Der Kampf um die CCS-Technik ist ein Streit der Fachleute, also musste die Bürgerinitiative in kurzer Zeit fachkundig werden. Ein Mann im Karohemd weiß die Nummern der Bundestagsdrucksachen auswendig, die den Fall betreffen. Ein alter Mann tritt ans Mikro, redet lange, umständlich: "Meine Frage an Ihnen", sagt er mehrmals, aber er weiß, wovon er redet.
Und die Initiative holt sich Beistand: An diesem Mittwoch sind es Leute vom örtlichen Wasserverband, die über mögliche Gefahren für das Trinkwasser sprechen, wenn sich das CO2 im Untergrund bewegt. Karl-Otto Meyer, der große alte Mann des SSW, sitzt vorn im Raum. Wolfgang Wodarg, der Flensburger SPD-Bundestagsabgeordnete, ist da und sagt, warum es wichtig sei, in einer Volkspartei Öko-Politik zu machen. Die SPD hat ein Problem mit CCS: Die Kumpels im Ruhrgebiet wollen weiter Kohle fördern.

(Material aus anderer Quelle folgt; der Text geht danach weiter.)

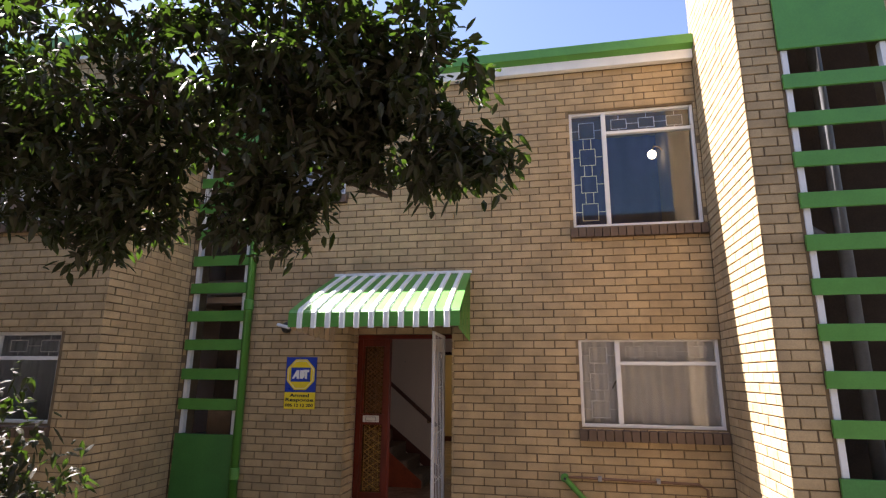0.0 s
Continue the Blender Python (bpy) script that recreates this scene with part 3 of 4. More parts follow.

Und die Kumpels sind mehr als die Protestler im Norden. "Aber wir haben gewonnen", sagt Wodarg stolz. Im Wahlprogramm der Bundes-SPD steht zwar ein Ja zur Abscheidung von Kohlendioxid, aber "die Wiederverwendung soll Vorrang vor der Endlagerung haben".
Der SPD-Bundestagsabgeordnete Hermann Scheer, Stargast des Abends, wird deutlicher: CO2-Speicherung komme "dem Problem des Atommülls gleich", die Technik sei nicht sicher, sagt der Träger des Alternativen Nobelpreises für seinen Einsatz für Solartechnik. Er nennt die Energieversorger Eon, RWE, Vattenfall die "Besatzungsmächte", verweist auf die Beispiele, in denen angeblich sichere Technik gnadenlos versagte - Asse ist eines davon. So sitzt, nicht zum ersten Mal in diesem Sommer, die große Politik im engen Saal bei "Bussmanns". In der kommenden Woche wollen Aktivisten nach Neumünster fahren - die Bundeskanzlerin ist da.